Researchers at the Fisheries Centre in Vancouver say the first global estimate of the value of the industry, set at US$240 billion (A$258 billion), but warned that government subsidies encourage over-fishing that is destroying the resource.

The work is "the first big-picture analysis of the value fisheries have for people worldwide," says Rebecca Goldburg, a scientist with the Pew Environment Group, which funded the research.

Published in the Journal of Bioeconomics , the report also found that fisheries could feed 20 million more people if over-fishing were eliminated; ocean-related sports fishing, whale watching and diving, account for one million jobs, a value up to US$47 billion (A$50.5 billion); and of the US$27 billion (A$29 billion) in annual fishery subsidies, such as for cheap fuel, 60% worsens over-fishing that destroys fish stocks.
'Good economic sense'

"Maintaining healthy fisheries makes good economic sense," says Rashid Sumaila, director of the Fisheries Centre at the University of British Columbia , Canada, which led the research.

The value of fisheries was historically measured by the landed value at dockside, which in 2000 was US$85 billion (A$91.4 billion) worldwide, says Sumaila.

The study is the first globally to put a figure on the industry taking into account the many economic spin-offs, he says.

"In terms of the global economy, this is not a big amount, you're talking a small fraction of trillions," says Sumaila. But he says an accurate assessment of the ocean harvest - as well as its food security worth - will give governments an incentive to better manage stocks.
Populations 'crashing'

Sumaila says up to half of all wild fish populations are now over-fished and in the process of "crashing" or have already crashed - as did once-bountiful northern cod in the North Atlantic nearly 20 years ago.

"If we don't do something now, we are likely to lose most of these benefits," says Sumaila. With better management, "we could have met the needs of 20 million people in malnourished countries."

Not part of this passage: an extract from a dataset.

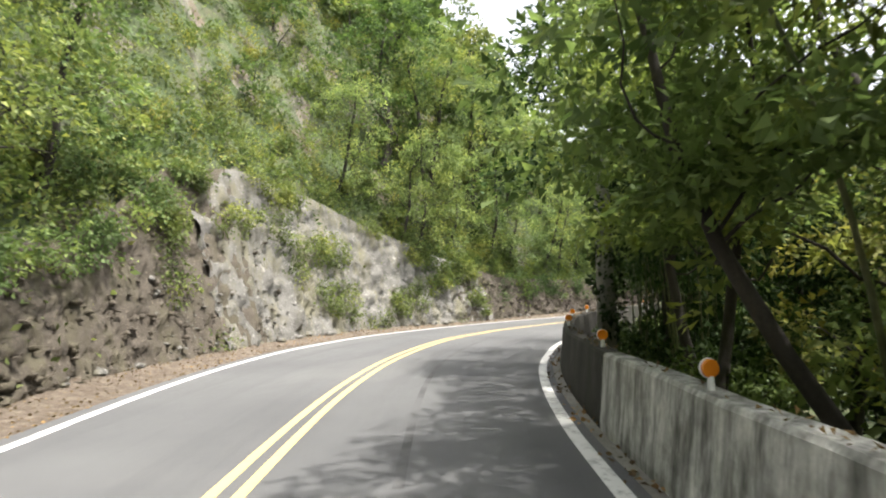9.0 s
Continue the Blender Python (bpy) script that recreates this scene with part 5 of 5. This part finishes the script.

He recommends governments start by redirecting industry subsidies from fuel and other areas that worsen over-fishing, to research and helping fishers adopt sustainable methods.

"Large developed countries are spending twice the amount of taxpayer money on global fisheries subsidies that encourage overfishing than they are on subsidies that protect oceans," says the report.

The researchers used data from international catches of wild fish in 2000, within the economic zones of all countries. Further research now under way using data up to 2008 will include an analysis of the corporate structure of the fishing industry, says Sumaila.